> _EXERCISE_
Return only the lines running from the line with "Write a Blender" down to the line with "import bmesh", both included, exactly as they appear.

> _GIVEN RECORDS_
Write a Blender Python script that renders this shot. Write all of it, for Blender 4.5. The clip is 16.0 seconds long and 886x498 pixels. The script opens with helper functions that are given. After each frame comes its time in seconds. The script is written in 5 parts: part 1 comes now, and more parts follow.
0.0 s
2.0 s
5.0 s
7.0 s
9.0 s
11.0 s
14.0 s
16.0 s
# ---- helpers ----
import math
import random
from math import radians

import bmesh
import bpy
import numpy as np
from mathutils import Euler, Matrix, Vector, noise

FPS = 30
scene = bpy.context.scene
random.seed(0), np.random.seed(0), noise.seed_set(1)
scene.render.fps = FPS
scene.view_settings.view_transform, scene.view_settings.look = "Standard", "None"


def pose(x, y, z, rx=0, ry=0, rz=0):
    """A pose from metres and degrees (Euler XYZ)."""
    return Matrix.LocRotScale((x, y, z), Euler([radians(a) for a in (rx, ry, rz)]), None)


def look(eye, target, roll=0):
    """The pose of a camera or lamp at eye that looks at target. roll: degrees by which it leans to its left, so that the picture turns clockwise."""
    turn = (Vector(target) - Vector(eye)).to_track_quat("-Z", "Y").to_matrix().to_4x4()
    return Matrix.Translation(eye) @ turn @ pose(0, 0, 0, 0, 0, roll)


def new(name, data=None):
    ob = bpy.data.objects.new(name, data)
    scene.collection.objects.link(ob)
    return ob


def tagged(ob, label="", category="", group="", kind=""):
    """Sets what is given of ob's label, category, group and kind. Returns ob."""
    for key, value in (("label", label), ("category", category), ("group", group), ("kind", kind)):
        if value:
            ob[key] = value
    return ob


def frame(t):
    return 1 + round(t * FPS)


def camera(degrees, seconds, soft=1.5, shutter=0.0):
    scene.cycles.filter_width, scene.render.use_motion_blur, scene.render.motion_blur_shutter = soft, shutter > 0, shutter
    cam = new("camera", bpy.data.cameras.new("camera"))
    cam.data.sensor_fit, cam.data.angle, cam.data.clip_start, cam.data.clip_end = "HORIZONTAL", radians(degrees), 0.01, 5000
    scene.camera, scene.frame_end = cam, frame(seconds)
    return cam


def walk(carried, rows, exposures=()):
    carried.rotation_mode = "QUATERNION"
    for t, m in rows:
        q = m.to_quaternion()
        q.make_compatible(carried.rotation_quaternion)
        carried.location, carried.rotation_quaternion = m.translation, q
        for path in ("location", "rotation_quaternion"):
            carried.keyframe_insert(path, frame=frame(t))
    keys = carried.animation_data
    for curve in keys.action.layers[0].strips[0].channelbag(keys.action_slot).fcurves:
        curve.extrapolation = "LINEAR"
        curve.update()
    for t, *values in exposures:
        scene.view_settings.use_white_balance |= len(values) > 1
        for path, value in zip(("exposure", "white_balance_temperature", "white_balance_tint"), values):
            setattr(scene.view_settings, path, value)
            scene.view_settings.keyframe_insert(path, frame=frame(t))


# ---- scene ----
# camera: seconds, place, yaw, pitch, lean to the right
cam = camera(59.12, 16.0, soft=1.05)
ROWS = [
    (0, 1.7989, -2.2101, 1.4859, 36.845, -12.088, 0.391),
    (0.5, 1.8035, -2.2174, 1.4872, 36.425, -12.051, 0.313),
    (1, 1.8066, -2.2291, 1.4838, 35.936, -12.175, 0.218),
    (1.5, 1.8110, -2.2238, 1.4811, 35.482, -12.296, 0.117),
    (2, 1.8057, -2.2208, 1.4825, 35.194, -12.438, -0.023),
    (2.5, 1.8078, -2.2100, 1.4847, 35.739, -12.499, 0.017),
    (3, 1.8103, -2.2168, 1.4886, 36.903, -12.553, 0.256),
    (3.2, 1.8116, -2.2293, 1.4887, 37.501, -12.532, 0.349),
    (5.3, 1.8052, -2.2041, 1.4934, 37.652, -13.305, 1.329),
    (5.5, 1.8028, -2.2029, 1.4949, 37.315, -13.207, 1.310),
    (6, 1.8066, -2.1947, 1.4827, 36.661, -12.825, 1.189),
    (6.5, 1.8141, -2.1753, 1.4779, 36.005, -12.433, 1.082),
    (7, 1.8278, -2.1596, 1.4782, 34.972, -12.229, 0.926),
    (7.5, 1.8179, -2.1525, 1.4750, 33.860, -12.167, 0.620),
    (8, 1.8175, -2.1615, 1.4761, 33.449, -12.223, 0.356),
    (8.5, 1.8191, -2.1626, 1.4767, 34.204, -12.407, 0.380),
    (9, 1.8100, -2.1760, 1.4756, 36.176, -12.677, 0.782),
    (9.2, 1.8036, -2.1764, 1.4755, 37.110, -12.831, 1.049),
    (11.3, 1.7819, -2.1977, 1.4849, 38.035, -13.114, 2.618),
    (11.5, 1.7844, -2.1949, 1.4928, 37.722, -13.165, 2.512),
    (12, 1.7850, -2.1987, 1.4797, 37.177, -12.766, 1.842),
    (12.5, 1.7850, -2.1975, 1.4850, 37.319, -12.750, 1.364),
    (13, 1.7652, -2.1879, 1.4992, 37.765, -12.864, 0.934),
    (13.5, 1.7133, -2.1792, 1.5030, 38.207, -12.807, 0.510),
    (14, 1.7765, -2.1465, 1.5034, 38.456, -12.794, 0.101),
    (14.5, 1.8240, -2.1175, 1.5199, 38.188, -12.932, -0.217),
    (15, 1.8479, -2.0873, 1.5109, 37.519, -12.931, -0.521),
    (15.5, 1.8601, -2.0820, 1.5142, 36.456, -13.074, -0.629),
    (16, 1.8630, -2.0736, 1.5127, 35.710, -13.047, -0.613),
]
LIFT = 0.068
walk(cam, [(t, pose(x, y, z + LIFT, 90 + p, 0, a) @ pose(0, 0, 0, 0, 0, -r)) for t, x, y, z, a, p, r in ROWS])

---

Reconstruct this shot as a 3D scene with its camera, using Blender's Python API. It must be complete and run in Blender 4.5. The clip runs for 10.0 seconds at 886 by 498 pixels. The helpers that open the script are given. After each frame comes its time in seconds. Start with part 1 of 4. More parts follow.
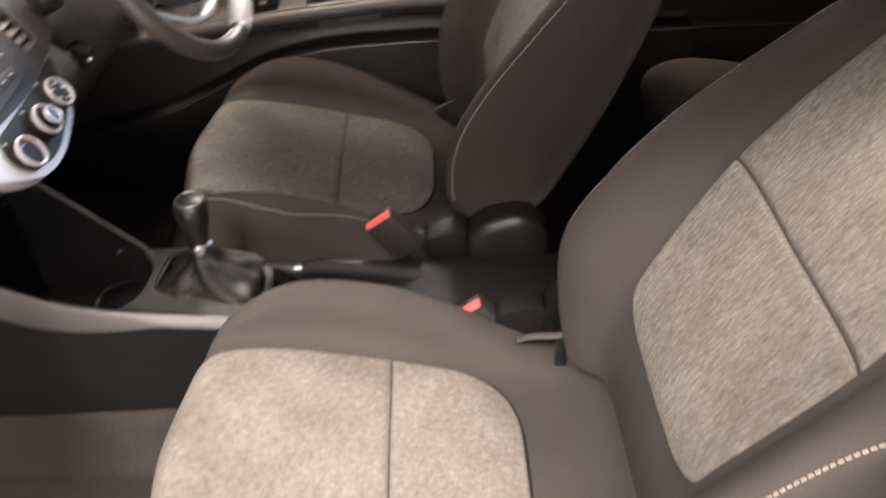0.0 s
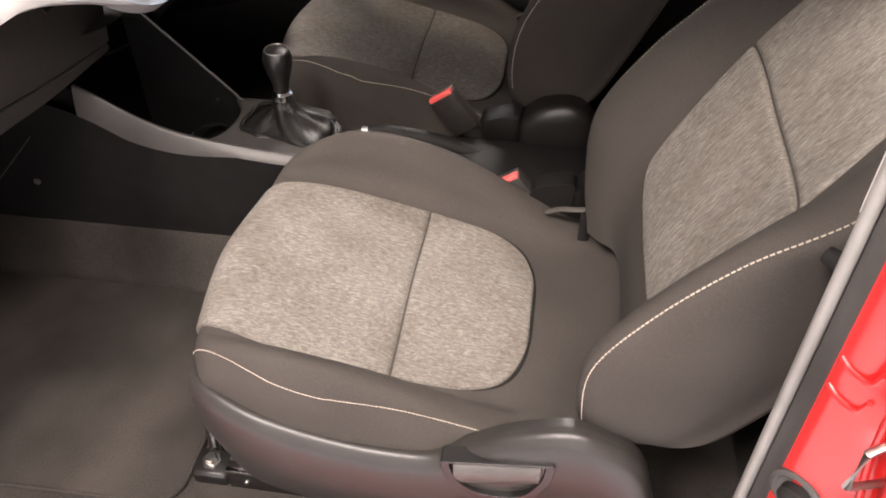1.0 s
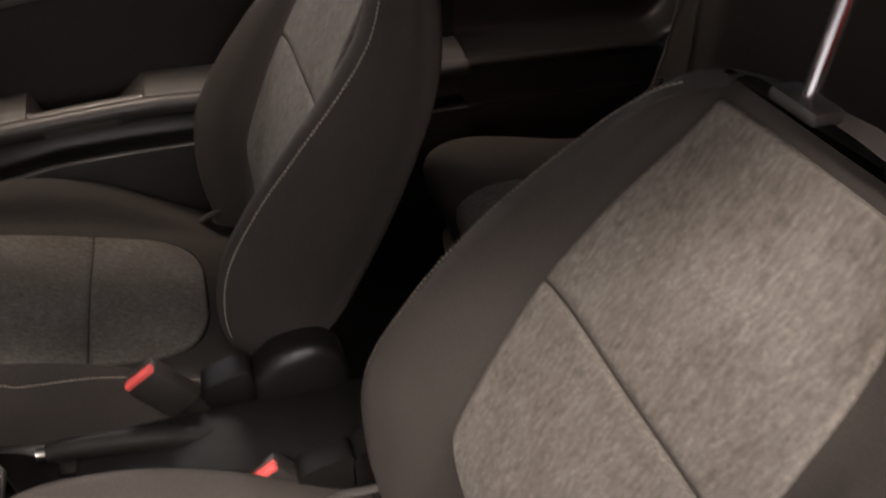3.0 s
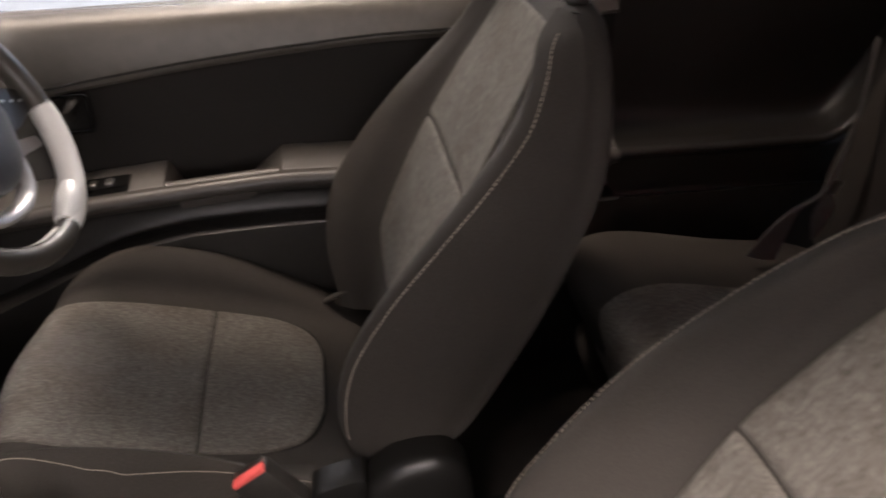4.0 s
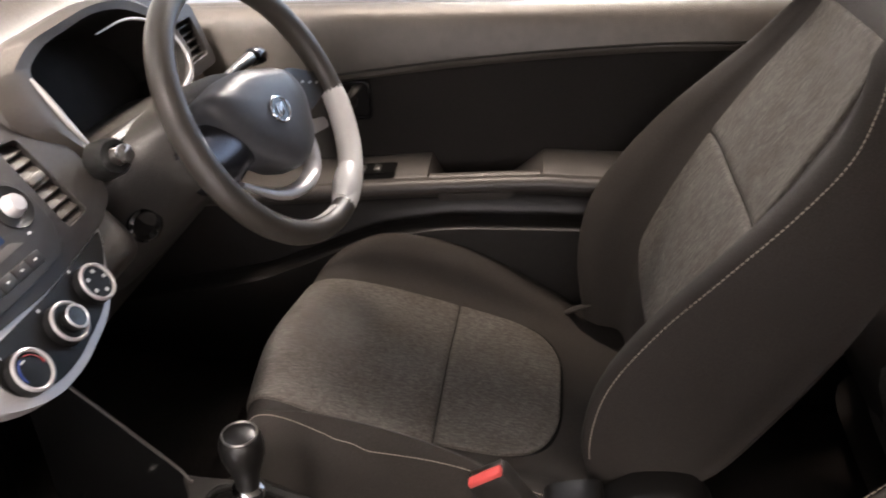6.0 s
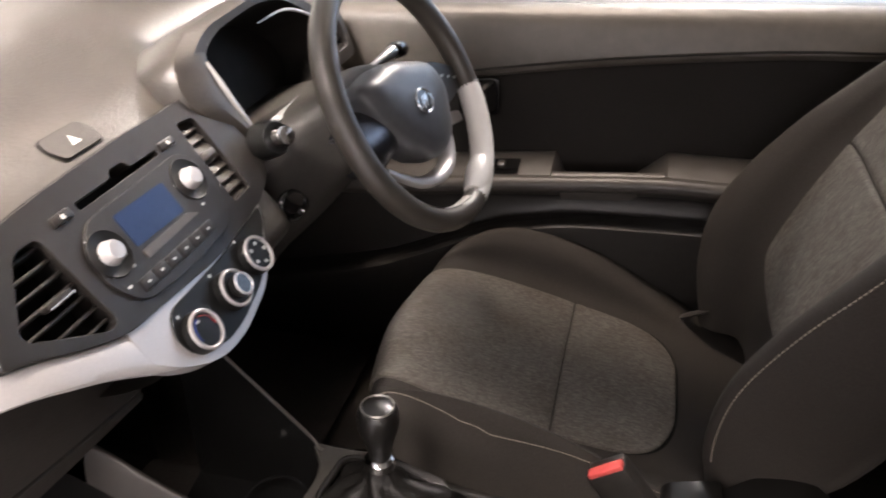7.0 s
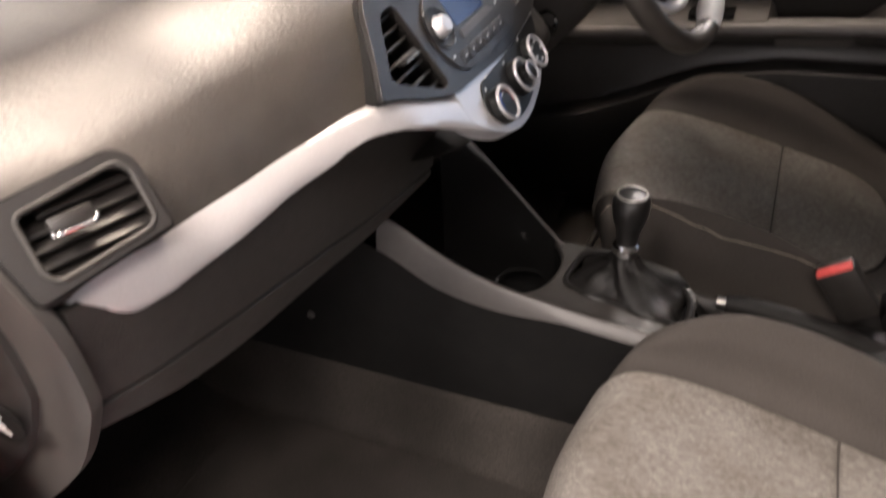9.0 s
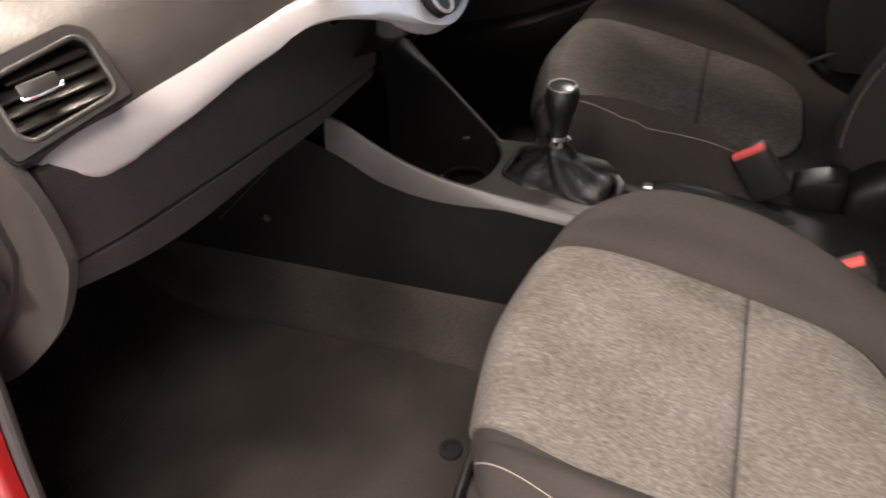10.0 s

> _THE OUTPUT_
Write a Blender Python script that renders this shot. Write all of it, for Blender 4.5. The clip is 16.0 seconds long and 886x498 pixels. The script opens with helper functions that are given. After each frame comes its time in seconds. The script is written in 5 parts: part 1 comes now, and more parts follow.
0.0 s
2.0 s
5.0 s
7.0 s
9.0 s
11.0 s
14.0 s
16.0 s
# ---- helpers ----
import math
import random
from math import radians

import bmesh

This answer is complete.